**DATA SEGMENT:**

+++++

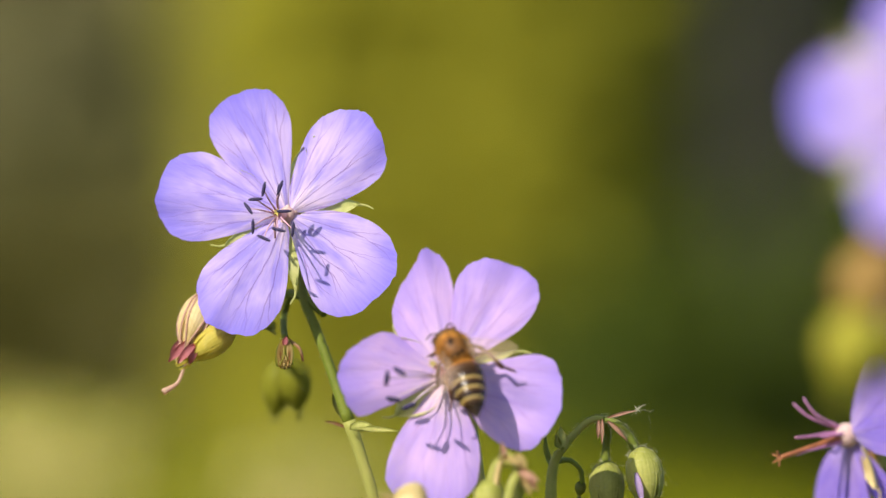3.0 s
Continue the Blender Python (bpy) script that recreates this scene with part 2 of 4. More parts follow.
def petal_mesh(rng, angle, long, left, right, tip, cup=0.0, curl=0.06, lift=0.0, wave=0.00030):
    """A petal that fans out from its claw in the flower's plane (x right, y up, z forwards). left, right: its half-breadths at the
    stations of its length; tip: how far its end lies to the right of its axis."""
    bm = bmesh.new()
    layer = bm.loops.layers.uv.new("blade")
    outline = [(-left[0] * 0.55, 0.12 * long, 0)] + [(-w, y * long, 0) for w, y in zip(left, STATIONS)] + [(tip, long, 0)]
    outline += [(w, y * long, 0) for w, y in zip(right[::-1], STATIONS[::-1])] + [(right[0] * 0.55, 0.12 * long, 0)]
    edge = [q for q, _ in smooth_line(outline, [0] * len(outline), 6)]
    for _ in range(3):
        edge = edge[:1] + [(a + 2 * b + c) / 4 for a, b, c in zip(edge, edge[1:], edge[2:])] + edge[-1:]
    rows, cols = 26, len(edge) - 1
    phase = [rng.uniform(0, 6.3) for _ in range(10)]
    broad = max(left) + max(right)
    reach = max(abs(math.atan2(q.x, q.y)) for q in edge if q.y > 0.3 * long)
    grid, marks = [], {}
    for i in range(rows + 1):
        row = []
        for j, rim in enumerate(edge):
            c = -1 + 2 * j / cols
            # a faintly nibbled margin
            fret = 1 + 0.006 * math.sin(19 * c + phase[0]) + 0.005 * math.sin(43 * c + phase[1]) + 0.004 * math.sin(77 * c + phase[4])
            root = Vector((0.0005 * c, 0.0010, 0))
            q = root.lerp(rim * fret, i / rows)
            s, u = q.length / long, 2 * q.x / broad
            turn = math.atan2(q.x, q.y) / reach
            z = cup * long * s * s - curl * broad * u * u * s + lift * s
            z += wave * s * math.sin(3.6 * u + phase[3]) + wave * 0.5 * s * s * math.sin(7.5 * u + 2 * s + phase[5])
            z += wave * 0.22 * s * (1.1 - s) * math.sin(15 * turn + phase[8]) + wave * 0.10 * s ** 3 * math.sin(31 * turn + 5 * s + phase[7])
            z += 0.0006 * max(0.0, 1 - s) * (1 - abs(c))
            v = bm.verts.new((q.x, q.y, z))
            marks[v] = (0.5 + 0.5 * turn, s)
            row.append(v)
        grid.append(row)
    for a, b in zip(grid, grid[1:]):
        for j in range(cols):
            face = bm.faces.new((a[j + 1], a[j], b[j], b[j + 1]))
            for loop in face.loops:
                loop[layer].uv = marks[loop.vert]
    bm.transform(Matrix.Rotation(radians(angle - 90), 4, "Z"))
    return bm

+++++

**PROBLEM:** Retype the whole listing, keeping every line identical and omitting all pictures.

**SOLUTION TO THE EXERCISE:**
3.0 s
Continue the Blender Python (bpy) script that recreates this scene with part 2 of 4. More parts follow.
def petal_mesh(rng, angle, long, left, right, tip, cup=0.0, curl=0.06, lift=0.0, wave=0.00030):
    """A petal that fans out from its claw in the flower's plane (x right, y up, z forwards). left, right: its half-breadths at the
    stations of its length; tip: how far its end lies to the right of its axis."""
    bm = bmesh.new()
    layer = bm.loops.layers.uv.new("blade")
    outline = [(-left[0] * 0.55, 0.12 * long, 0)] + [(-w, y * long, 0) for w, y in zip(left, STATIONS)] + [(tip, long, 0)]
    outline += [(w, y * long, 0) for w, y in zip(right[::-1], STATIONS[::-1])] + [(right[0] * 0.55, 0.12 * long, 0)]
    edge = [q for q, _ in smooth_line(outline, [0] * len(outline), 6)]
    for _ in range(3):
        edge = edge[:1] + [(a + 2 * b + c) / 4 for a, b, c in zip(edge, edge[1:], edge[2:])] + edge[-1:]
    rows, cols = 26, len(edge) - 1
    phase = [rng.uniform(0, 6.3) for _ in range(10)]
    broad = max(left) + max(right)
    reach = max(abs(math.atan2(q.x, q.y)) for q in edge if q.y > 0.3 * long)
    grid, marks = [], {}
    for i in range(rows + 1):
        row = []
        for j, rim in enumerate(edge):
            c = -1 + 2 * j / cols
            # a faintly nibbled margin
            fret = 1 + 0.006 * math.sin(19 * c + phase[0]) + 0.005 * math.sin(43 * c + phase[1]) + 0.004 * math.sin(77 * c + phase[4])
            root = Vector((0.0005 * c, 0.0010, 0))
            q = root.lerp(rim * fret, i / rows)
            s, u = q.length / long, 2 * q.x / broad
            turn = math.atan2(q.x, q.y) / reach
            z = cup * long * s * s - curl * broad * u * u * s + lift * s
            z += wave * s * math.sin(3.6 * u + phase[3]) + wave * 0.5 * s * s * math.sin(7.5 * u + 2 * s + phase[5])
            z += wave * 0.22 * s * (1.1 - s) * math.sin(15 * turn + phase[8]) + wave * 0.10 * s ** 3 * math.sin(31 * turn + 5 * s + phase[7])
            z += 0.0006 * max(0.0, 1 - s) * (1 - abs(c))
            v = bm.verts.new((q.x, q.y, z))
            marks[v] = (0.5 + 0.5 * turn, s)
            row.append(v)
        grid.append(row)
    for a, b in zip(grid, grid[1:]):
        for j in range(cols):
            face = bm.faces.new((a[j + 1], a[j], b[j], b[j + 1]))
            for loop in face.loops:
                loop[layer].uv = marks[loop.vert]
    bm.transform(Matrix.Rotation(radians(angle - 90), 4, "Z"))
    return bm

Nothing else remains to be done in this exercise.